UK SRS S1 in 2029 Is a Step Change — Not an Incremental Expansion

UK SRS S1 extends mandatory sustainability reporting well beyond climate. From 1 January 2029, companies must disclose — or explain their non-disclosure of — material sustainability information across all topics. This includes biodiversity, water stress, workforce conditions, human rights in the supply chain, and any other sustainability matter that could reasonably be expected to influence investor decisions. For many companies, this will require entirely new data collection systems, governance structures, and internal expertise. The two-year gap between S2 and S1 obligations is deliberate, but companies should use this period to build scalable reporting infrastructure rather than treating each standard as a separate compliance exercise.

Governance and Board Readiness

UK SRS requires disclosure of how the board governs sustainability-related risks and opportunities. This is not a boilerplate exercise. Companies must demonstrate that governance structures are genuinely integrated — that sustainability risks flow through the same risk management framework as financial risks, and that the board has the competence and information it needs to oversee sustainability matters. For many boards, this will require training, updated terms of reference for relevant committees, and potentially new reporting lines between sustainability functions and the CFO or Audit Committee. Begin this governance review now rather than attempting to retrofit it during the first reporting cycle.

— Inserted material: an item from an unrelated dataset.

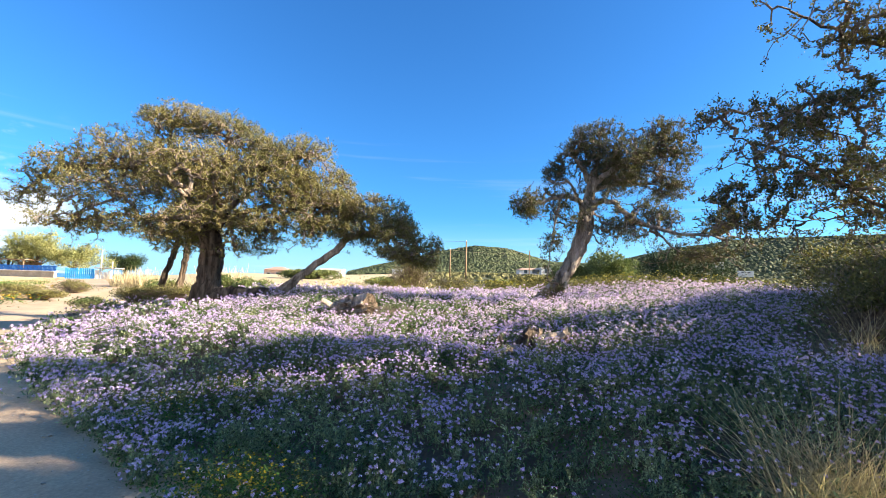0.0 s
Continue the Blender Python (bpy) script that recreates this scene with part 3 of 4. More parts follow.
def sea_stock(gen, r0, r1, per_m2, stalks, leaves, ln, wd, half):
    """Bushy plants over a ring of the meadow: stalks splaying from one root, set with narrow leaves. Gives the leaves and the stalks' feet and tips."""
    x, y = scatter(gen, r0, r1, per_m2, half)
    h = plant_height(x, y) * gen.uniform(0.7, 1.25, len(x)) + 0.03
    n = len(x) * stalks
    root = np.repeat(np.stack([x, y, ground_z(x, y)], axis=1), stalks, axis=0)
    hh = np.repeat(h, stalks) * gen.uniform(0.6, 1.1, n)
    a, lean = gen.uniform(0, 2 * np.pi, n), np.abs(gen.normal(0.0, 0.6, n)) + 0.2
    way = np.stack([np.cos(a) * np.sin(lean), np.sin(a) * np.sin(lean), np.cos(lean)], axis=1)
    tip = root + way * hh[:, None] * 1.1
    t = np.tile(np.linspace(0.15, 1.0, leaves) ** 0.55, n)
    at = np.repeat(root, leaves, axis=0) + np.repeat(tip - root, leaves, axis=0) * t[:, None]
    at += gen.normal(0, 0.006, at.shape)
    out = np.repeat(way, leaves, axis=0) * 0.55 + gen.normal(0, 0.62, at.shape)
    out[:, 2] += 0.15
    out /= np.linalg.norm(out, axis=1)[:, None]
    side = np.cross(out, gen.normal(size=at.shape))
    side /= np.linalg.norm(side, axis=1)[:, None] + 1e-9
    L = (ln * gen.uniform(0.5, 1.3, len(at)))[:, None]
    W = (wd * gen.uniform(0.7, 1.3, len(at)))[:, None]
    mid = at + out * L * 0.55 + np.array([0, 0, 0.10]) * L
    end = at + out * L - np.array([0, 0, 0.12]) * L
    v = np.stack([at - side * W * 0.2, at + side * W * 0.2, mid + side * W * 0.5, mid - side * W * 0.5, end + side * W * 0.2, end - side * W * 0.2], axis=1)
    i = np.arange(len(at))[:, None] * 6
    f = np.concatenate([i + np.array([[0, 1, 2, 3]]), i + np.array([[3, 2, 4, 5]])])
    return (v.reshape(-1, 3), f), root, tip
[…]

Assurance Readiness and Provider Selection

While assurance over UK SRS disclosures is not yet mandated, the direction of travel is clear. ISSA (UK) 5000 becomes effective from December 2026, and the FRC is establishing an interim register of sustainability assurance practitioners. Companies are already required to disclose the assurance status of their sustainability reporting. In practice, investor expectations and market pressure are likely to drive voluntary assurance adoption ahead of any formal mandate. Companies should evaluate whether their existing auditor has the sustainability assurance capability required, or whether a specialist provider is needed. Early engagement with assurance providers also serves as a valuable dry run — identifying weaknesses in data quality, controls, and documentation before the disclosures become subject to formal scrutiny.

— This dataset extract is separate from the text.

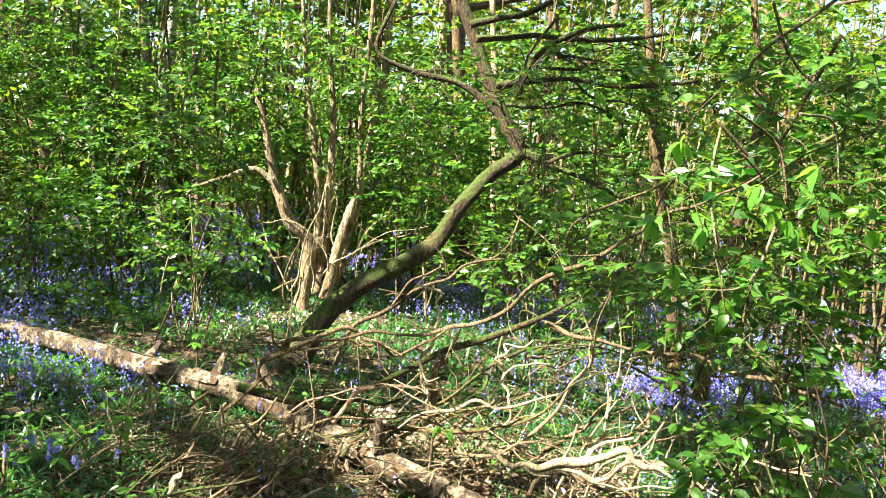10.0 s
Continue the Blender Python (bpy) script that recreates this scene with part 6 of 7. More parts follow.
def bells(flowers, stalks, rng, x, y, count, tall, size, sides):
    """Flower spikes: a nodding stalk with bells on one side of it."""
    n = len(x)
    a = rng.uniform(0, 2 * np.pi, n)
    h = tall * rng.uniform(0.75, 1.2, n)
    foot = np.stack([x, y, height(x, y)], 1)
    lean = np.stack([np.cos(a), np.sin(a), 0 * a], 1)
    top = foot + lean * (0.2 * h)[:, None] + np.stack([0 * a, 0 * a, h], 1)
    if stalks is not None:
        strips(stalks, foot, top, 0.0028)
    k = np.linspace(0.55, 1.02, count)
    p = foot[:, None] + (top - foot)[:, None] * k[None, :, None] + rng.normal(0, 0.012, (n, count, 3)) + lean[:, None] * 0.02
    p = p.reshape(-1, 3)
    m = len(p)
    b = rng.uniform(0, 2 * np.pi, m)
    d = np.stack([np.cos(b) * 0.6, np.sin(b) * 0.6, np.full(m, -0.75)], 1)
    e1 = np.cross(d, (0, 0, 1.0))
    e1 /= np.linalg.norm(e1, axis=1, keepdims=True)
    e2 = np.cross(d, e1)
    sz = (size * rng.uniform(0.75, 1.2, m))[:, None]
    c = np.linspace(0, 2 * np.pi, sides, endpoint=False)
    rows = ((0.45, 0.3), (1.0, 0.52)) if sides > 4 else ((1.0, 0.5),)
    rings = [p[:, None]]
    for off, rad in rows:
        rings.append(p[:, None] + (d * off * sz)[:, None] + (e1[:, None] * np.cos(c)[None, :, None] + e2[:, None] * np.sin(c)[None, :, None]) * (sz * rad)[:, None])
    v = np.concatenate(rings, 1)
    i, j = np.arange(sides), (np.arange(sides) + 1) % sides
    tri = np.stack([0 * i, 1 + i, 1 + j], -1)
    base = v.shape[1] * np.arange(m)[:, None, None]
    at = flowers.n
    flowers.add(v.reshape(-1, 3), (tri[None] + base).reshape(-1, 3))
    if len(rows) > 1:
        quad = np.stack([1 + i, 1 + sides + i, 1 + sides + j, 1 + j], -1)
        flowers.f.setdefault(4, []).append(((quad[None] + base).reshape(-1, 4) + at).astype(np.int32))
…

Private Companies: Monitor and Prepare

If your company is not currently in scope because it is not primary-listed, do not assume you are permanently exempt. The Government has clearly signalled its intention to extend UK SRS to economically significant private companies and large LLPs. The thresholds have not been confirmed, but the policy direction is unambiguous. Private companies that are large enough to expect inclusion should begin preparing now — particularly around data collection infrastructure, which takes the longest to establish. Companies that are part of a listed group's supply chain may also face indirect requirements through Scope 3 reporting obligations placed on their listed customers.

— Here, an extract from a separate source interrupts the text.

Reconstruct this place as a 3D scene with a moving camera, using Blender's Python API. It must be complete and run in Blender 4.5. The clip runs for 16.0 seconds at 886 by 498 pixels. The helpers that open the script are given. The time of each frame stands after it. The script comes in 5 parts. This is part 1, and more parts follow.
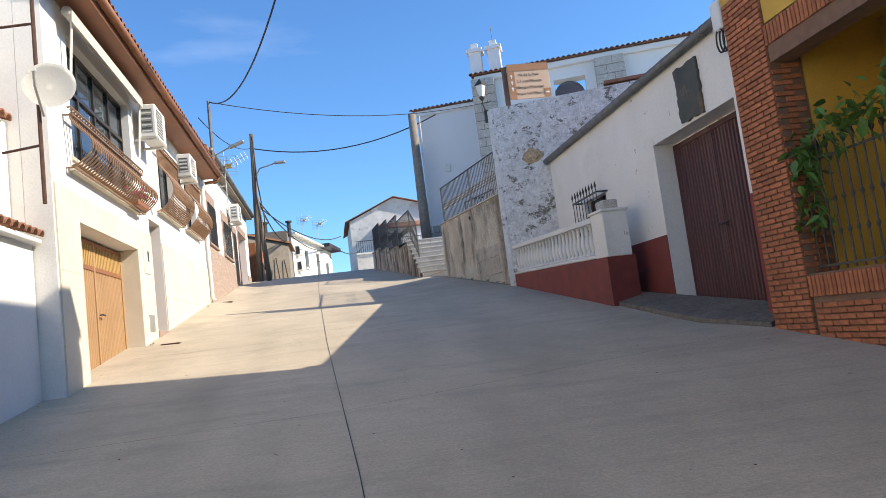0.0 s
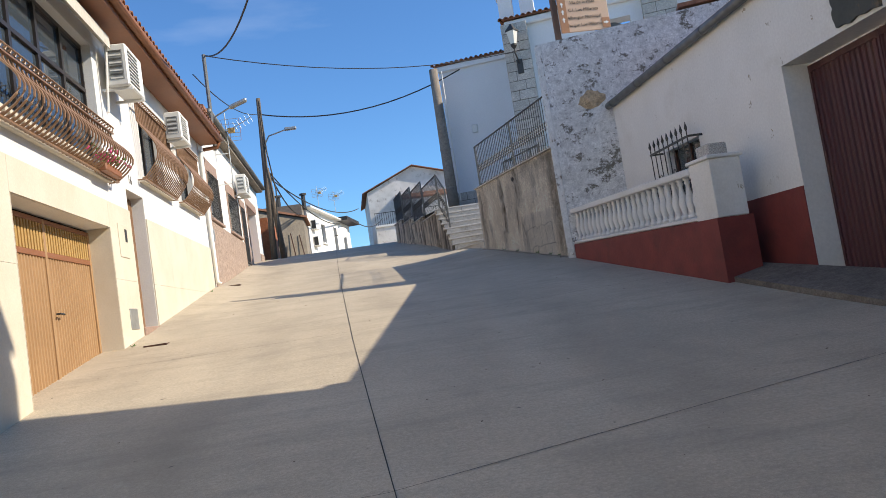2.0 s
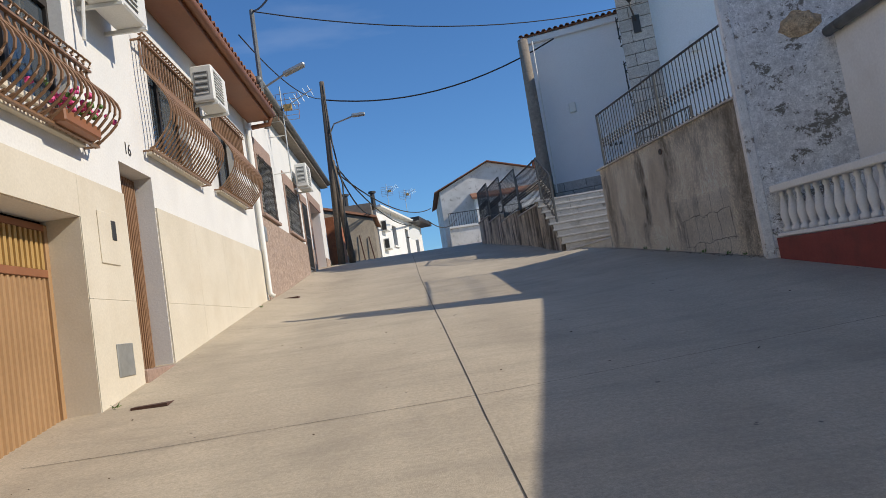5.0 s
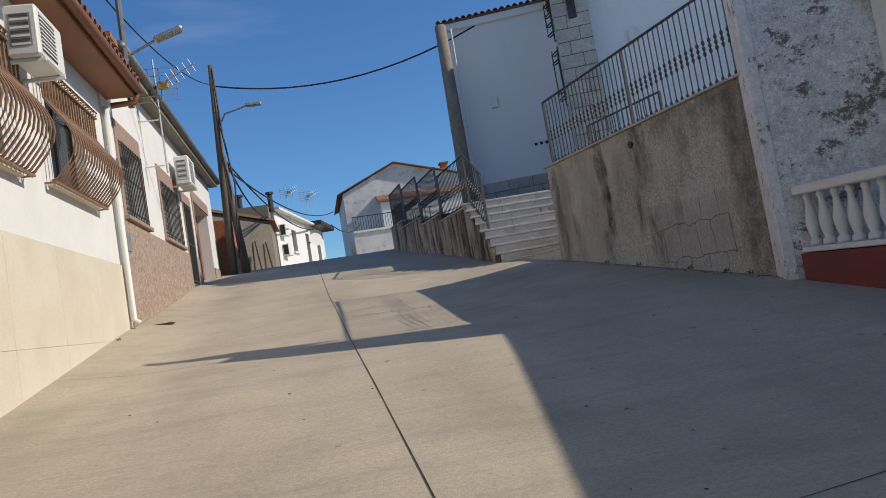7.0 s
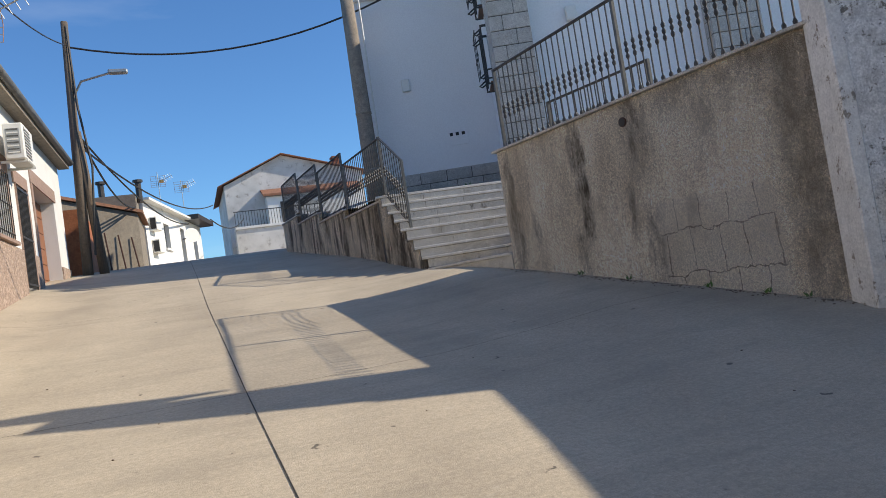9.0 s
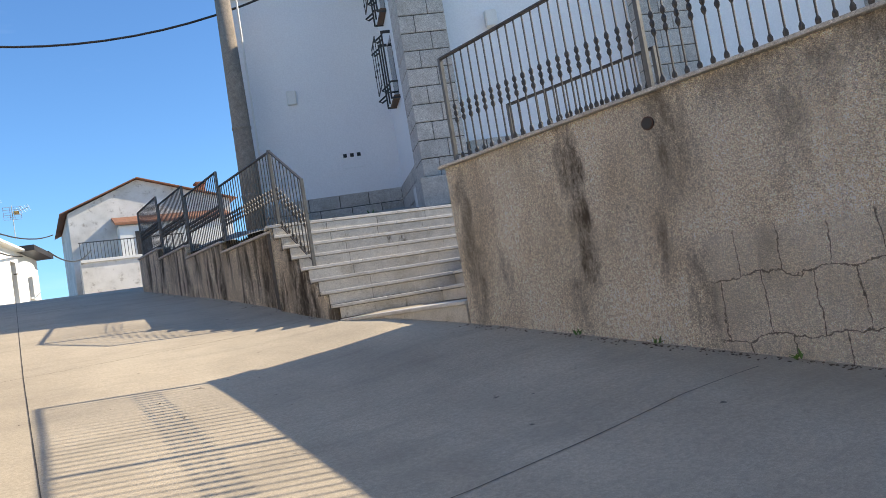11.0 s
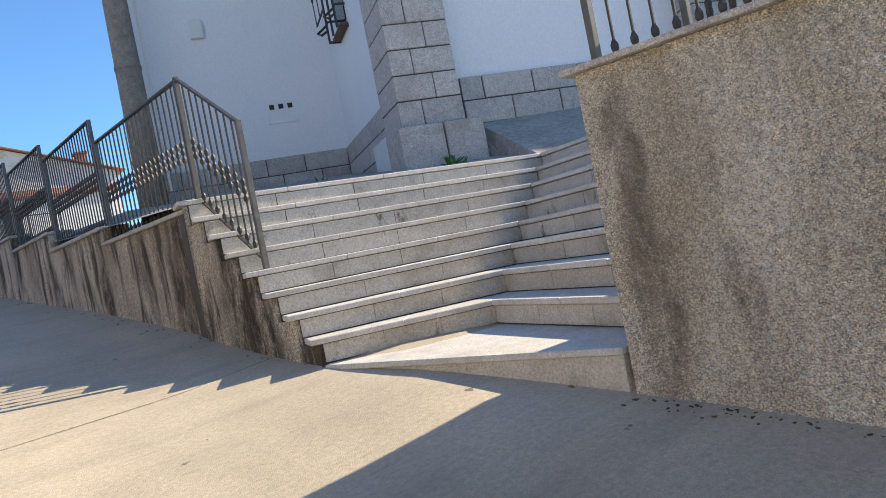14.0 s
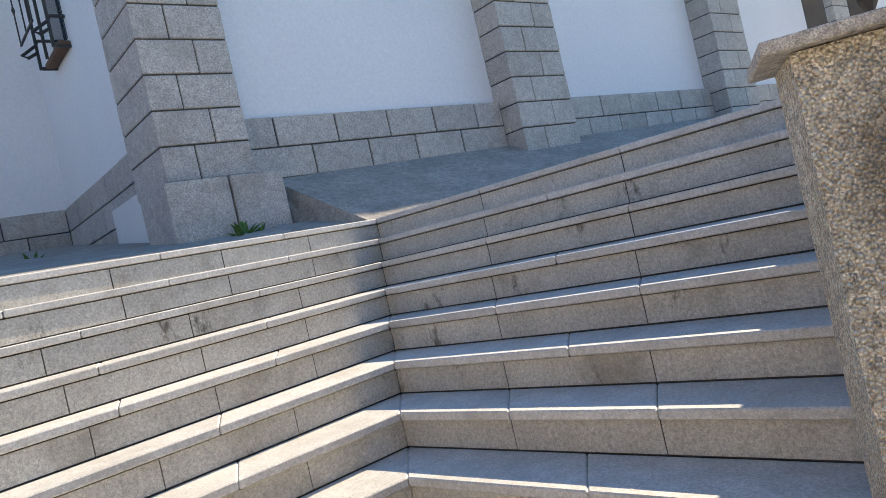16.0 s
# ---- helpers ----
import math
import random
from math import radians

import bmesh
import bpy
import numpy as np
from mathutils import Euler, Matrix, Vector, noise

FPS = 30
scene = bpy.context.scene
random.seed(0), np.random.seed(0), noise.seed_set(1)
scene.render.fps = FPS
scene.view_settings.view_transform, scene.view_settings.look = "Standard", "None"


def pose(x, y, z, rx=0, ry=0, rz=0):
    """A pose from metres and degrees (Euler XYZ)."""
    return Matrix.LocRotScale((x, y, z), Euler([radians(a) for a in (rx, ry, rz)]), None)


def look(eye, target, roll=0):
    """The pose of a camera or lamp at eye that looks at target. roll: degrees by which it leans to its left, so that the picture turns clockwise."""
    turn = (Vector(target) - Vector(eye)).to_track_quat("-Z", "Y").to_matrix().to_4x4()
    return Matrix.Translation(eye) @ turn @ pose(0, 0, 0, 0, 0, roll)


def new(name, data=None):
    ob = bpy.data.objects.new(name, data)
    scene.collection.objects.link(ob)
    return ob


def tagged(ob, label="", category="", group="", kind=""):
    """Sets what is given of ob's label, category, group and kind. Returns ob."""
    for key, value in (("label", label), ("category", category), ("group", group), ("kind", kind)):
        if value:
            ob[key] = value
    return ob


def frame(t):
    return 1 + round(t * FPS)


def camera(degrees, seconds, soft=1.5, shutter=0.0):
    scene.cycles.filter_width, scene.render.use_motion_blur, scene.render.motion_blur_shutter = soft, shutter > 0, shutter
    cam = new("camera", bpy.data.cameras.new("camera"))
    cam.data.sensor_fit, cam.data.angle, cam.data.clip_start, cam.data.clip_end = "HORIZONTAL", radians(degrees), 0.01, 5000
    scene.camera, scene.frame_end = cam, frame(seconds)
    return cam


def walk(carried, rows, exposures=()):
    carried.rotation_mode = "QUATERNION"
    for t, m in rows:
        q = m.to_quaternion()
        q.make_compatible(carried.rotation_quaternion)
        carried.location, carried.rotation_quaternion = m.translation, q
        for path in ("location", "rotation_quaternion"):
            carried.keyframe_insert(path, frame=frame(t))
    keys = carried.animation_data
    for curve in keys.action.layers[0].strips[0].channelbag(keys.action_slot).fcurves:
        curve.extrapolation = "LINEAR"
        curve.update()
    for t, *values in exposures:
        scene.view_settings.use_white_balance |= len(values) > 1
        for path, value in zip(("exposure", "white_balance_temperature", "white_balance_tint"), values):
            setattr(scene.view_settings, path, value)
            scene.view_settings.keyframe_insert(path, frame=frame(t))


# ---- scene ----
cam = camera(62.9, 16.0, soft=0.7)
METRES, EYE, TILT, LEAN, TURN = 22.0, 1.41, 0.0, 0.0, -9.4
ROWS = [
    (0.0, 0.0, 0.0, 0.0, 0.76, 6.15, 7.1),
    (0.5, -0.0068, 0.0336, 0.0031, -0.21, 5.05, 7.22),
    (1.0, -0.012, 0.0667, 0.0078, 1.5, 4.56, 7.81),
    (1.5, -0.0197, 0.0984, 0.0116, 1.26, 4.19, 7.49),
    (2.0, -0.0242, 0.1304, 0.0146, 2.24, 4.05, 8.7),
    (2.5, -0.033, 0.1628, 0.0167, 2.17, 3.04, 9.14),
    (3.0, -0.0389, 0.1974, 0.0188, 4.58, 3.22, 9.17),
    (3.5, -0.0504, 0.2292, 0.0236, 6.55, 4.39, 8.48),
    (4.0, -0.058, 0.2606, 0.0261, 7.64, 4.89, 8.95),
    (6.5, -0.094, 0.4102, 0.0466, 5.99, 5.17, 8.48),
    (7.0, -0.0974, 0.4403, 0.0516, -0.42, 4.14, 9.47),
    (7.5, -0.0985, 0.4705, 0.056, -3.95, 4.58, 10.99),
    (8.0, -0.1068, 0.5018, 0.0597, -5.88, 3.59, 10.34),
    (10.5, -0.1236, 0.6531, 0.0774, -17.1, 2.59, 8.76),
    (11.0, -0.1216, 0.6838, 0.0829, -20.31, 3.47, 9.45),
    (11.5, -0.1218, 0.7141, 0.0872, -23.17, 3.33, 9.49),
    (12.0, -0.1188, 0.7444, 0.0924, -24.21, 2.94, 9.74),
    (12.5, -0.1177, 0.7742, 0.0972, -25.96, 1.84, 9.49),
    (13.0, -0.113, 0.8025, 0.1004, -26.03, 1.63, 9.83),
    (13.5, -0.1121, 0.8344, 0.1041, -25.57, 0.44, 10.32),
    (14.0, -0.1045, 0.8628, 0.1073, -27.98, -0.21, 11.18),
    (14.5, -0.1006, 0.8909, 0.113, -31.63, 0.42, 12.15),
    (15.0, -0.094, 0.9172, 0.1171, -37.14, 1.14, 12.54),
    (15.5, -0.0852, 0.9447, 0.1217, -41.86, 0.87, 13.07),
    (16.0, -0.0752, 0.9694, 0.1275, -49.83, 0.08, 12.96),
]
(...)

Resource Planning and Budget Implications

UK SRS compliance is not a trivial addition to existing reporting workloads. Companies should expect to invest in additional headcount or external advisory support, data systems and controls for sustainability information, training for finance and sustainability teams, board and committee time for governance integration, and potentially external assurance fees. The cost of non-compliance — both in regulatory terms and investor perception — is likely to exceed the cost of preparation. Group Finance Directors should ensure that the 2027 and 2028 budgets reflect the resource requirements of this transition. Treating UK SRS as an unfunded mandate will result in poor-quality disclosures and avoidable compliance risk.